- **Objective**
Pick out the lines below that contain the string "curve" and copy them all.

- **Data extract**
——
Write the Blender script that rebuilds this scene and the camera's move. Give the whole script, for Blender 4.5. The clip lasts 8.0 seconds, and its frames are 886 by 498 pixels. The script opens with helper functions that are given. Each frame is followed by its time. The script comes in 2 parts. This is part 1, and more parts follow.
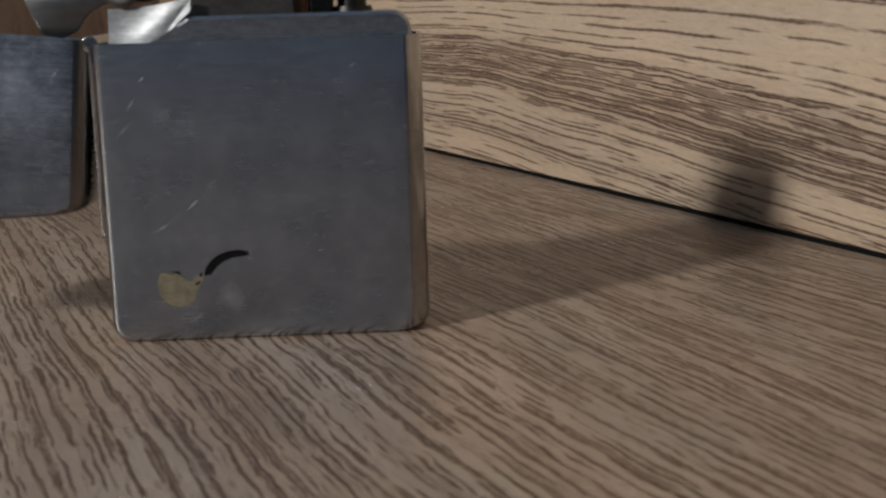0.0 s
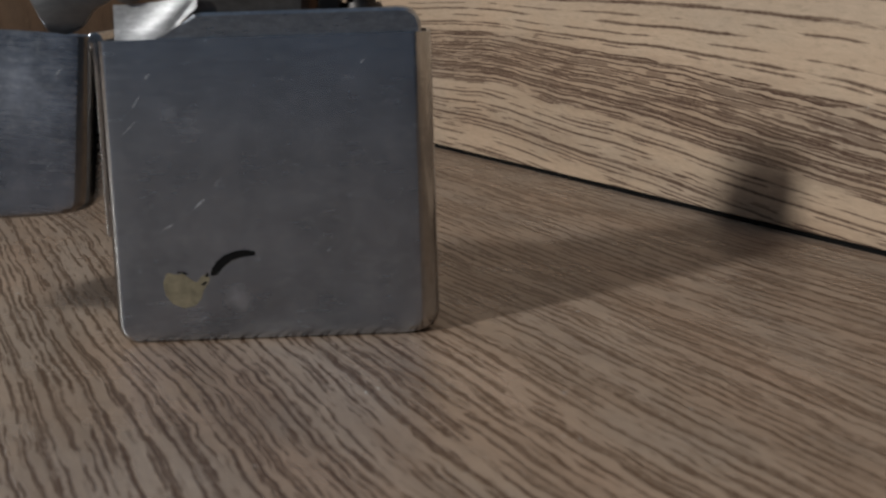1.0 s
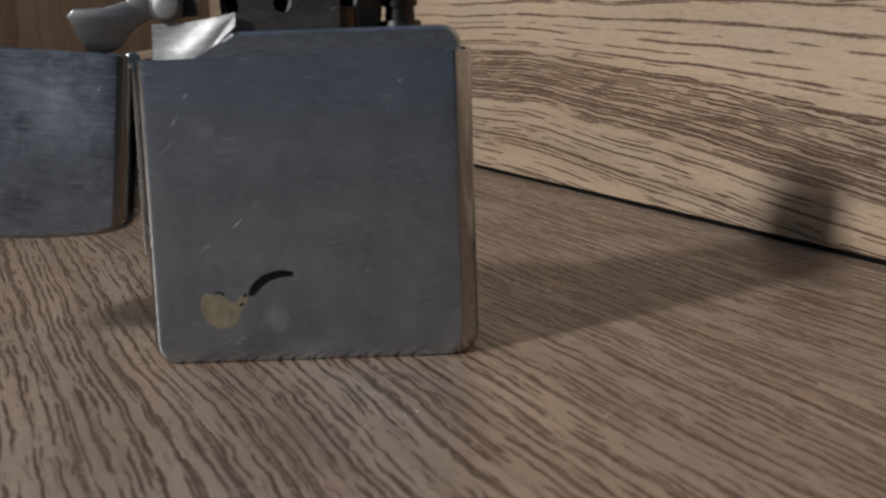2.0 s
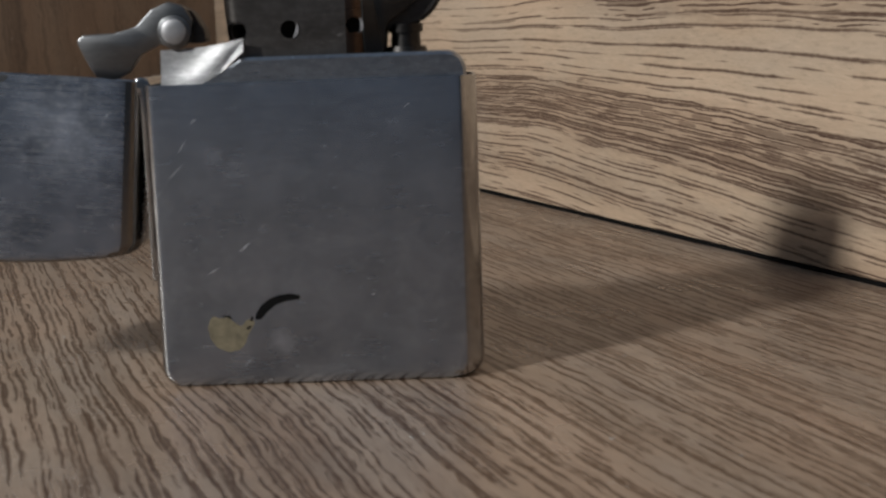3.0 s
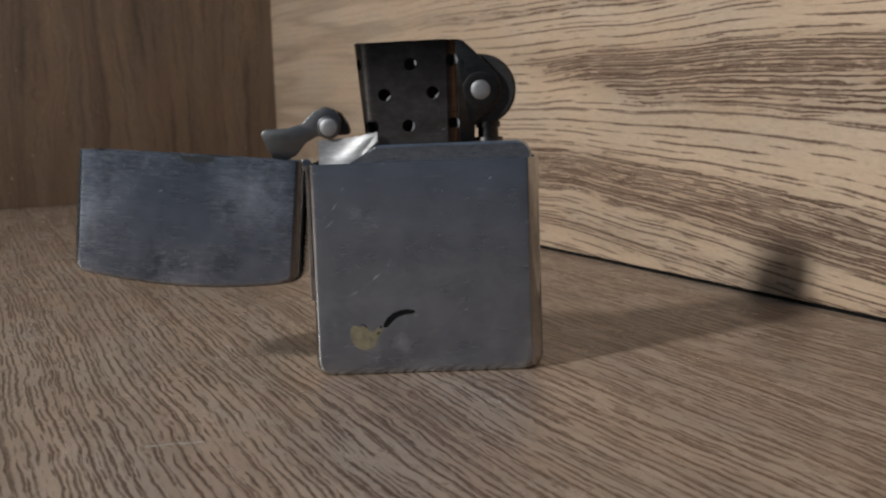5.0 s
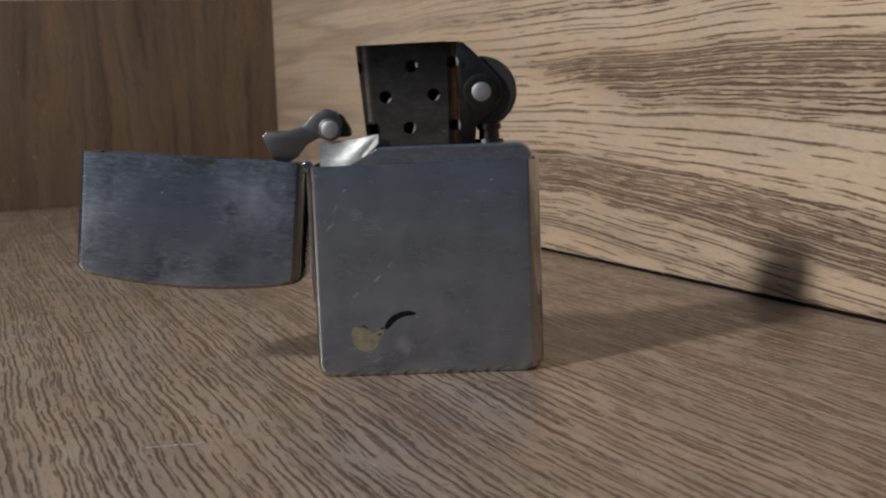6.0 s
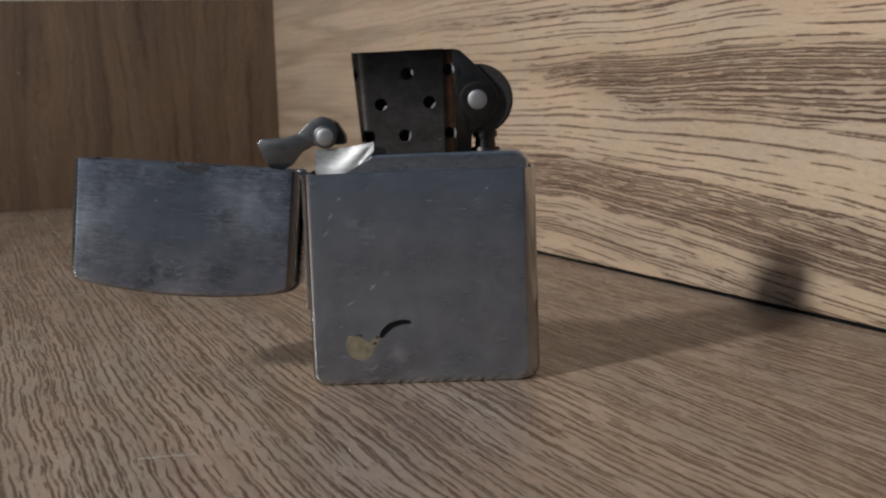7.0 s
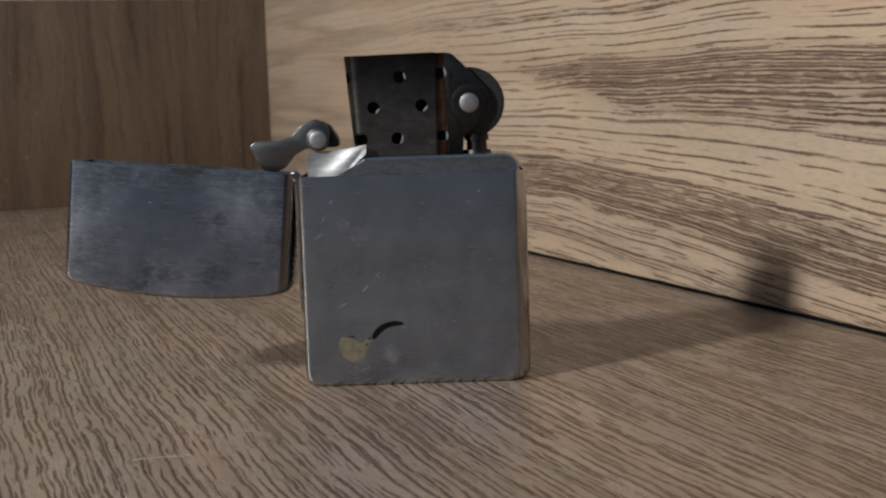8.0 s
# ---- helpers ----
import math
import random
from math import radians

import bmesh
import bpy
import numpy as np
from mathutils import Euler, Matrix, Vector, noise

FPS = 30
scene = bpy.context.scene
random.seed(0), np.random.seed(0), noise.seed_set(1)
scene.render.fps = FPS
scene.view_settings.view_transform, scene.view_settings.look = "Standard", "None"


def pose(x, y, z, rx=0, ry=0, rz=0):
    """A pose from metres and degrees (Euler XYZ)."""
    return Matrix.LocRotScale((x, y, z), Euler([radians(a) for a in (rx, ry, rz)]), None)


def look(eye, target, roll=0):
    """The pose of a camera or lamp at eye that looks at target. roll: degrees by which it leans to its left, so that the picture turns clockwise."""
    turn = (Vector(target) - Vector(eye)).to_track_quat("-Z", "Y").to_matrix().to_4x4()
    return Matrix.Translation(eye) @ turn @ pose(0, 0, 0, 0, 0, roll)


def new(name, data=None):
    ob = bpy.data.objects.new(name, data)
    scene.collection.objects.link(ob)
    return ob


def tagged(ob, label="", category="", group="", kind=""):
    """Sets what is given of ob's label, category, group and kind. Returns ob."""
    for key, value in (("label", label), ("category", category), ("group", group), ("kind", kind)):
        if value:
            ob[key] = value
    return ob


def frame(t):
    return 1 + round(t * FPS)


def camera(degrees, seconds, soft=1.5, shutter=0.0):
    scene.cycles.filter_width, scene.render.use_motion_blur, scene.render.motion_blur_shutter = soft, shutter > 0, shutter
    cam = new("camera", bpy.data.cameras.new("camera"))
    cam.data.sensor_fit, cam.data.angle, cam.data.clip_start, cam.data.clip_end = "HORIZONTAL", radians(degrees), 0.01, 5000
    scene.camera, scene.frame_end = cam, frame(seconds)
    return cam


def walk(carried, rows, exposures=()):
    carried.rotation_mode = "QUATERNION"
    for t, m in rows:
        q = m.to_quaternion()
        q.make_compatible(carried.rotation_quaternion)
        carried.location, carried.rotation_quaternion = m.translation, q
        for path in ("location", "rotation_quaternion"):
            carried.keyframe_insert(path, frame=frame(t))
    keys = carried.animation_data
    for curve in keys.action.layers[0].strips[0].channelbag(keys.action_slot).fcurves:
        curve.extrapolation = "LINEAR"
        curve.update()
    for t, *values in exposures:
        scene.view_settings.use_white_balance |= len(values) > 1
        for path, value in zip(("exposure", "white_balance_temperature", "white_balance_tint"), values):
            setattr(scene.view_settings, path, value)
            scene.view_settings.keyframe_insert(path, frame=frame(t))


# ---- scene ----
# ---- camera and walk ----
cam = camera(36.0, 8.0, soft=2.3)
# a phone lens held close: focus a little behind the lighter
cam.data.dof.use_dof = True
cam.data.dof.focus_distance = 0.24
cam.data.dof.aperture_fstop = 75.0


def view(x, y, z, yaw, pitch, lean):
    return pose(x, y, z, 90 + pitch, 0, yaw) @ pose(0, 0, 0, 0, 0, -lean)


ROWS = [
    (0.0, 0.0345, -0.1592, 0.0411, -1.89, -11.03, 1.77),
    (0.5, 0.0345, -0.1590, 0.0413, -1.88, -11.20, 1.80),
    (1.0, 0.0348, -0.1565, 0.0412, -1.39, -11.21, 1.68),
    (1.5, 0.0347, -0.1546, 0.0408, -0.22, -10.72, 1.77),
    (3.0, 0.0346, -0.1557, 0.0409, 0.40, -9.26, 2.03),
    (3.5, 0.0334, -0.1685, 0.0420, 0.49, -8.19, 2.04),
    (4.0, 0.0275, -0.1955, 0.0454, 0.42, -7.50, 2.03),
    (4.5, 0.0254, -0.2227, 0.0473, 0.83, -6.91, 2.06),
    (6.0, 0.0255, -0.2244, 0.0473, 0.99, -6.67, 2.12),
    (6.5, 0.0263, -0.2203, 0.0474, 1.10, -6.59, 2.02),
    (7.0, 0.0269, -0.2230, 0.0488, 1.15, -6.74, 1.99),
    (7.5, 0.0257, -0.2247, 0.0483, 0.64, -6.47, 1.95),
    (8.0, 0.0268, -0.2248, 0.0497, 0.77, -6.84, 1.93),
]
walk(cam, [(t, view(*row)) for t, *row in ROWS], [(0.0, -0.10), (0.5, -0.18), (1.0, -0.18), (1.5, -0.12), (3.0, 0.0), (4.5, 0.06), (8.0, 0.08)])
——
- **Exercise response**
    for curve in keys.action.layers[0].strips[0].channelbag(keys.action_slot).fcurves:
        curve.extrapolation = "LINEAR"
        curve.update()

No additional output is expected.